__TO DO__: Filter this data down to the lines that hold "Euler", and copy them.
--- start ---
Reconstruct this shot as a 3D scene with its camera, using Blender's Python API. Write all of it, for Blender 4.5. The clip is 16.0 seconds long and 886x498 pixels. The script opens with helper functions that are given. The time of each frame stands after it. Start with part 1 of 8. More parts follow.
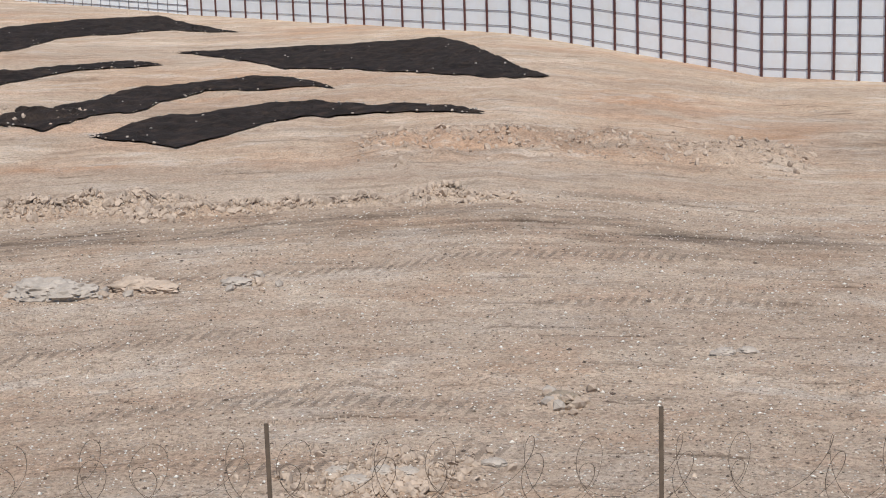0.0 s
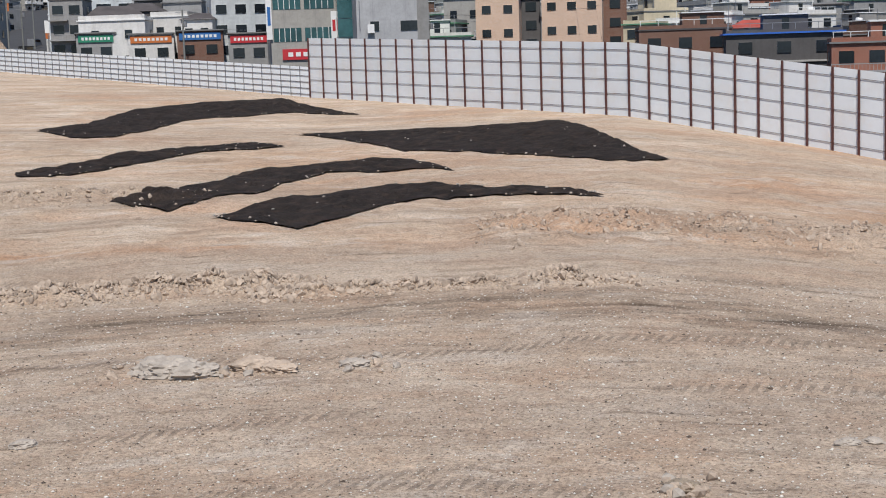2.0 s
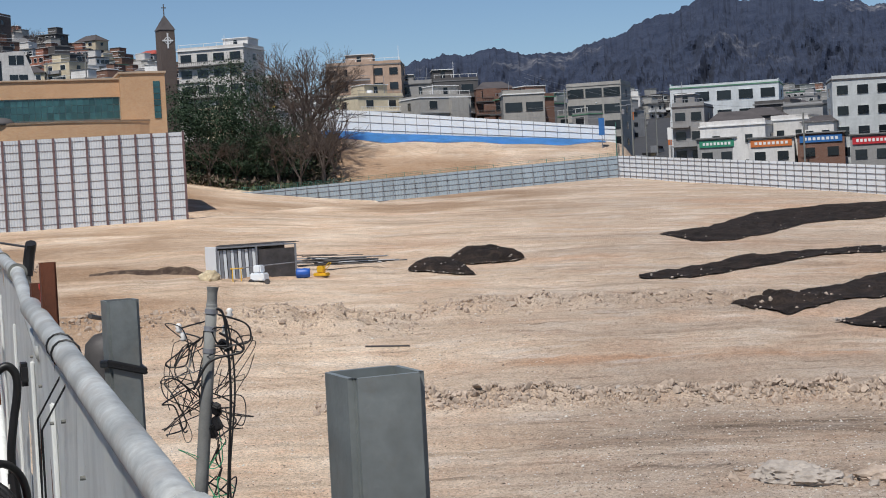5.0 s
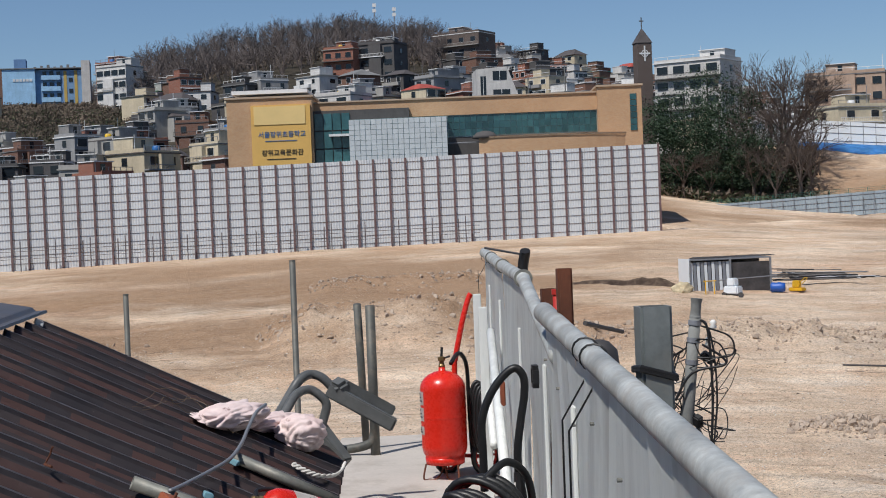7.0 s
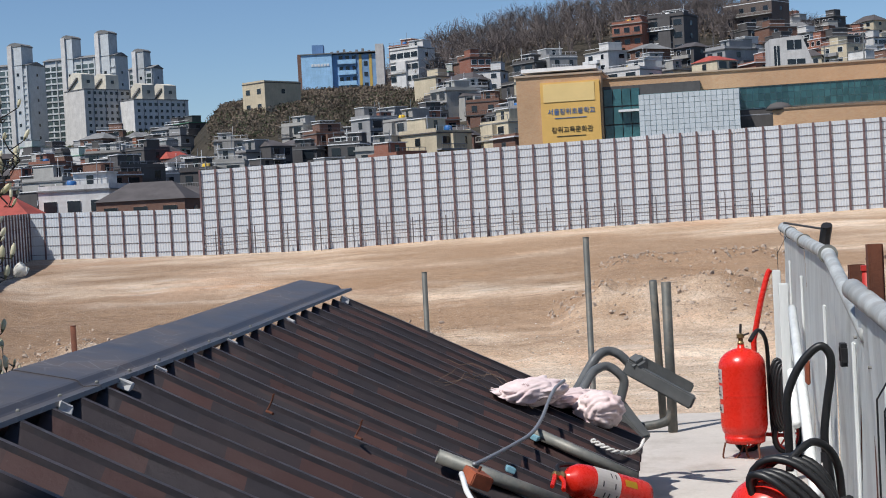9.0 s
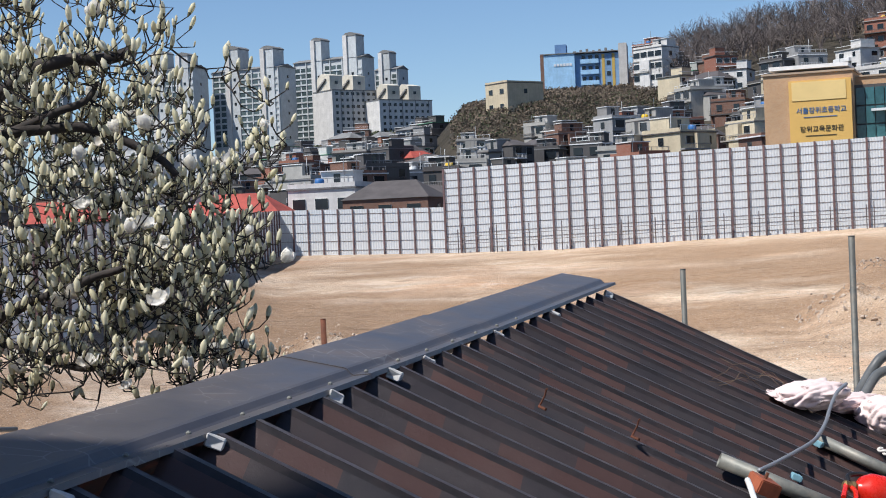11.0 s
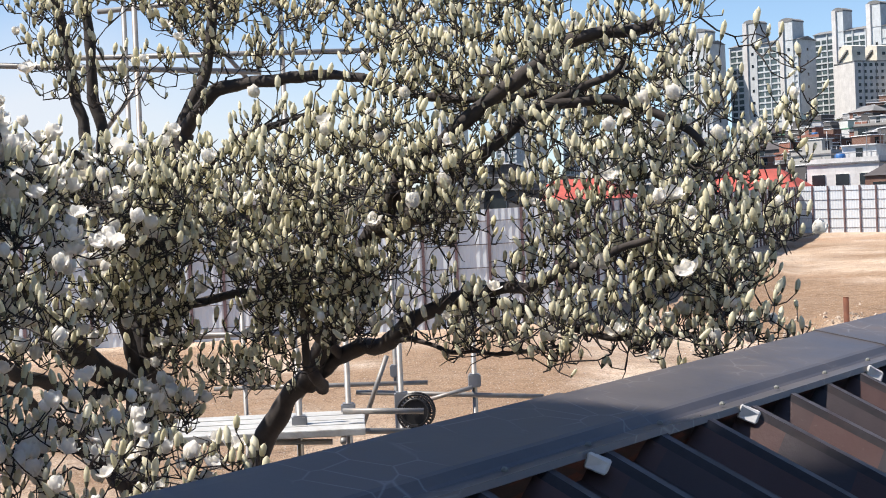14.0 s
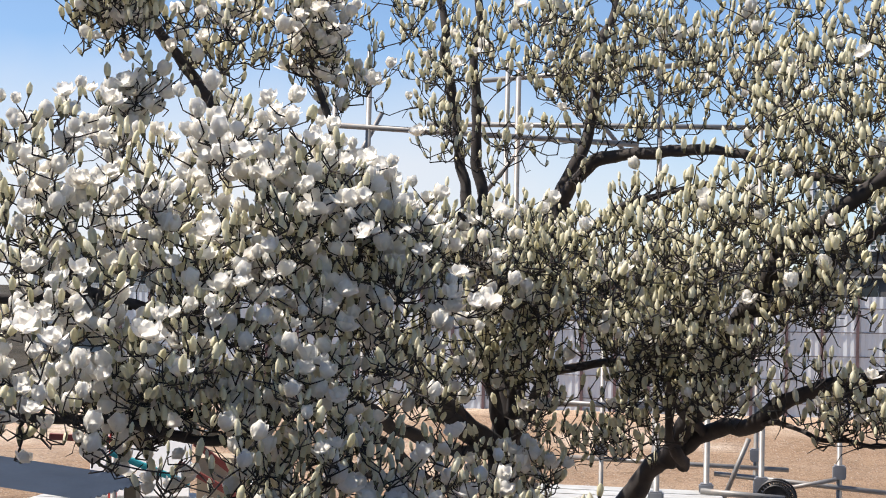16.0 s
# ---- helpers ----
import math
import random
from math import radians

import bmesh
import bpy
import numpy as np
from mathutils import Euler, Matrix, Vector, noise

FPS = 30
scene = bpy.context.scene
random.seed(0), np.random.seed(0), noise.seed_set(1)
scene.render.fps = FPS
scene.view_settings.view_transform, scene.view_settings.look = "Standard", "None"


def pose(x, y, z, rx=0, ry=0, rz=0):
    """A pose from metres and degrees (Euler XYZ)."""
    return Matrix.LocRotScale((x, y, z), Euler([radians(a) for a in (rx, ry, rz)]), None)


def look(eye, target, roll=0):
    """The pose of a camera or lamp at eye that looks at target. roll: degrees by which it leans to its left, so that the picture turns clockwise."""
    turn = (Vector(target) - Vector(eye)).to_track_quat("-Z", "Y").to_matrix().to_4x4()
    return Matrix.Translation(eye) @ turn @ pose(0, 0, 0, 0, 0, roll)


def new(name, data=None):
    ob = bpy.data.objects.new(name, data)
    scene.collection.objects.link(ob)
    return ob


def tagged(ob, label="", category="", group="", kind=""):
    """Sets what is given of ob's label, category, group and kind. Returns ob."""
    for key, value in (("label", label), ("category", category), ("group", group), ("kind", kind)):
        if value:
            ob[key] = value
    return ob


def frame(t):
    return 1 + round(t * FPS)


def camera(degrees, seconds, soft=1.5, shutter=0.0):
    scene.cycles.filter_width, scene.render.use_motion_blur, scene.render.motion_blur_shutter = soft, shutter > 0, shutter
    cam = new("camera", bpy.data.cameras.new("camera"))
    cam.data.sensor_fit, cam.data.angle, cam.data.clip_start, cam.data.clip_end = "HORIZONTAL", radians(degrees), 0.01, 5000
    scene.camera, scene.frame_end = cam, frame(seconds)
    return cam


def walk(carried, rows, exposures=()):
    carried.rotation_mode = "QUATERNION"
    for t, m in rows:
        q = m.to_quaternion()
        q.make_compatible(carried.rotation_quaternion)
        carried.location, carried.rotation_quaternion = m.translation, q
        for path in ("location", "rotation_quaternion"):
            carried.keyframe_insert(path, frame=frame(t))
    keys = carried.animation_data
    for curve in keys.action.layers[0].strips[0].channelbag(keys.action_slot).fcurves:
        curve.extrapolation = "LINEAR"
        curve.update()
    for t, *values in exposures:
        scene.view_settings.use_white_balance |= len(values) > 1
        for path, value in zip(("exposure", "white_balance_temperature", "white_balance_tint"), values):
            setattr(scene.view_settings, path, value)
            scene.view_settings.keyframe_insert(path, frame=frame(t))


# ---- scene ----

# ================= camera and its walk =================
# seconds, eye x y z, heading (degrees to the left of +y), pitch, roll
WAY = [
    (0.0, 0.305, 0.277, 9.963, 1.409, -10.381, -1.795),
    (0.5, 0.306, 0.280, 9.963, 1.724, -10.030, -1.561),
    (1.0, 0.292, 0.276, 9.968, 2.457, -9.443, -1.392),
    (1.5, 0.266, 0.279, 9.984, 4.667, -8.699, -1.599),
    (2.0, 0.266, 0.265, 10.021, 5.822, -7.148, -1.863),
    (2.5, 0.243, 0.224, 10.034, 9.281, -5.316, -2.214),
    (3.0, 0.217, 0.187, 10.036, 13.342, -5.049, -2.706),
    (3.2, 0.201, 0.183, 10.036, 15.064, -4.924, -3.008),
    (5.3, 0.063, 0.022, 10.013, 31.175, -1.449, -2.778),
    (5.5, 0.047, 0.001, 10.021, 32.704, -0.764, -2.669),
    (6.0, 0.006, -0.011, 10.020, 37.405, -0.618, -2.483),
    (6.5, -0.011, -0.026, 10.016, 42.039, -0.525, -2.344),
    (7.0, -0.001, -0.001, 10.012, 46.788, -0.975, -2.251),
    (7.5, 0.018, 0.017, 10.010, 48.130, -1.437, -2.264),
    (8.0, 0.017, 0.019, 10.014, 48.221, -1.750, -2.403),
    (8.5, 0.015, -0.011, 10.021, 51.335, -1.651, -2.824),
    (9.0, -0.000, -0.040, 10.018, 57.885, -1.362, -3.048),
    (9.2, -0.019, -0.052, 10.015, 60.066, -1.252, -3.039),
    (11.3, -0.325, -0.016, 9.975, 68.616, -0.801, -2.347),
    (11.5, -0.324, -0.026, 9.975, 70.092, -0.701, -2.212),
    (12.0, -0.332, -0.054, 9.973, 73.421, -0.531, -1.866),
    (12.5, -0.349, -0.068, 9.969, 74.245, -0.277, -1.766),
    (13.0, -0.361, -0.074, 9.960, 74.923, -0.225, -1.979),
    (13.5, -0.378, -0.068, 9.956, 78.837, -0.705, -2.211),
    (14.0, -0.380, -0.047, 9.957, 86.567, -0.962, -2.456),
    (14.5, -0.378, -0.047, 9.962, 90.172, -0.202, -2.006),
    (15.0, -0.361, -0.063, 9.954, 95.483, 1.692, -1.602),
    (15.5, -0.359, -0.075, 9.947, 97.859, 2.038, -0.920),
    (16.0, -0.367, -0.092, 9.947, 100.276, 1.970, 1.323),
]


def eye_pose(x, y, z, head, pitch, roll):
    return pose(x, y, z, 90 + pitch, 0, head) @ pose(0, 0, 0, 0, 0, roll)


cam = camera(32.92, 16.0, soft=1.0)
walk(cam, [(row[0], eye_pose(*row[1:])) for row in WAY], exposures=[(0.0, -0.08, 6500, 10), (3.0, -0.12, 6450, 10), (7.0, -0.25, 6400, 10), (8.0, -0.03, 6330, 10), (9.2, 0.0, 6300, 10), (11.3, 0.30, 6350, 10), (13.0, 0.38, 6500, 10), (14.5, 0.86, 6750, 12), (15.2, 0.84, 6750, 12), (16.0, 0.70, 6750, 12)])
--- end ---
__WORKED SOLUTION__:
from mathutils import Euler, Matrix, Vector, noise
    """A pose from metres and degrees (Euler XYZ)."""
    return Matrix.LocRotScale((x, y, z), Euler([radians(a) for a in (rx, ry, rz)]), None)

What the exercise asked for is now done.